One of the focuses, for example, is the transnational dimension involving migrants, experiences, expectations, family and village relationships, care practices and maternity (Hahn). The book shows that transnationalism is not a “new” phenomenon, but rather a new perspective which can be employed to bring out hidden or neglected items, experiential and socio-cultural aspects, their symbolic and normative power through the migration space, and the influences of the extended family from the context of the emigration to the immigration society. Above all, the transnational perspective is intertwined with a gender-analytical perspective, taking into account the contribution of husbands and fathers in promoting or opposing the redrawing of gender relations and the transnational division of reproductive work.
Similarly, the research included in the volume addresses the historical and sociological “novelty” of women’s presence in the migration scenario and shows how ancient are the roots of the global care chain and the persistence of the phenomenon in space and time: a colonial robbery of affections, emotions and reproductive work that traces – over the centuries – the familiar process of market globalization.

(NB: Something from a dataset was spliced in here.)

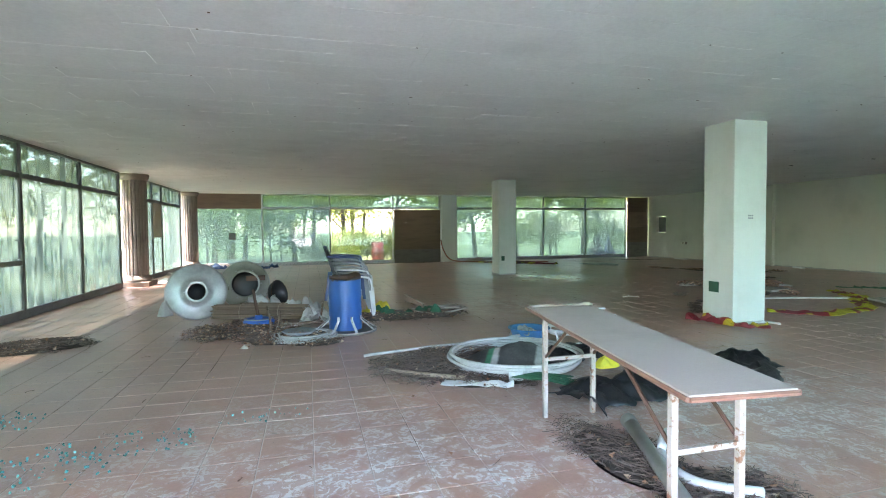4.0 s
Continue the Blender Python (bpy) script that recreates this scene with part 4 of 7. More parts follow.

Another central aspect of the book is the focus on social representations that have been constructed on aleksandrinke: the State thought aimed at controlling their bodies and their behaviour as women, and their mobility as migrants (Hahn). On the one hand, these workers were either labelled with the stigma of amoral deviant, mothers who became victims of public blame and social condemnation because of the abandonment to which they forced their children and their families in general, or, conversely, as passive victims and examples of sacrifice at the centre of an idealized worship of gratitude (Lukšič Hacin; Mihurko Poniž; Mlekuž). Both of these are paternalistic and reductive representations that are directly linkable to the public images addressed to the women who emigrated after the implosion of the countries of so-called real socialism, the countries of Eastern Europe – unlike the men, whose migration has been portrayed as a duty of a male breadwinner, but rarely framed as a gendered experience. On the other hand, the condemnation of migrants, represented as women of “dubious reputation”, was inserted into the framework of the process of the construction of national identities, into a socio-spatial context where borders have frequently and repeatedly shifted, with conflicts, sufferings and, above all, national rhetoric. Once again, then, women’s bodies were bodies to be controlled as symbols whose meaning was made out of them; bodies representing the honour of the motherland, which implies the honour of the men called to defend the mother-land (the term again refers to the symbolism of family and gender) and, therefore, women become the object of patriarchal protection. Ultimately, they are labelled as bodies that, through the experience of migration and border crossing, are potentially exposed to the view and access of others, endangering both the honour of the men of the family for whom they worked and the honour of the men and families left behind, especially since they are bodies that are forced to devote their attention to other men and other children, to dedicate their productive and reproductive potential to other families.
But the image of those left behind, the male honour of aleksandrinke husbands and fathers, is also threatened by the so called “gender paradox”: a contradiction which means that they are the breadwinner in their own families and the maid-servant of other families, but also which means that their transnational act changes everything both “there” and “here” and reconstructs the roles and normative boundaries between genders (Hahn). A redrawing process that – according to Milharčič Hladnik – is necessarily relational, as the gender construct itself is relational. So both the gender studies and the international migration studies are expanded through a perspective of engendering migration.
At the same time, Milharčič Hladnik invites the social scientist to reflect on the many gender stereotypes that often constitute the scientific doxa and to apply these considerations to their empirical research. First of all, her invitation is to not consider “gender as a synonym for women”; then, not to think that intimacy and the family sphere is an area from which men are excluded; not to legitimize scientifically male absence from the care dimension; not to search for a linear and unidirectional causal explanation in order to gain a mechanistic understanding of social changes and, specifically, the changes that international migration undoubtedly brings within the intertwining of family and community relationships. Due to this last aspect, the volume shows how the emigration of women from the Goriška region to Egypt was planned and negotiated in different ways and with different aims within the family context of origin: sometimes it was well accepted by the domestic aggregate and from the male component of the family that had helped to organize the transnational family; sometimes it triggered a process of family reunification with the husbands in Egypt, using the logic of a collective migration strategy; sometimes it was fuelled by the search for individual “migratory dividends”, as a strategy of emancipation from an unsatisfactory family context and from no longer tolerable patriarchal relations (Lukšič Hacin) – similarly to what emerges from the narratives of many protagonists of contemporary migrations that increase the ranks of the army of (care) labour in Europe and the United States; sometimes, finally, it was followed by returning home, where, however, due to social condemnation and exclusion from the family and village network, it resulted in a further emigration with no more return (Hoerder).
So, when will the aleksandrinke truly return “home”? Milharčič Hladnik, quoting some of the interviewees, answers: It is only now that they have truly “come home” in the sense that the people understand the complexity of their decisions, the existential need for their departures, the exceptionality of their work and payments. Aleksandrinke have “come home” only today, when their experience is understood as an experience of cosmopolitanism, transculturality, resourcefulness, courage, and dignity. To be understood despite the never-ending stream of moralist discourse in literature and film and in the Orientalist shaming of the places of their working addresses, means to “arrive in heaven” – to rest in peace.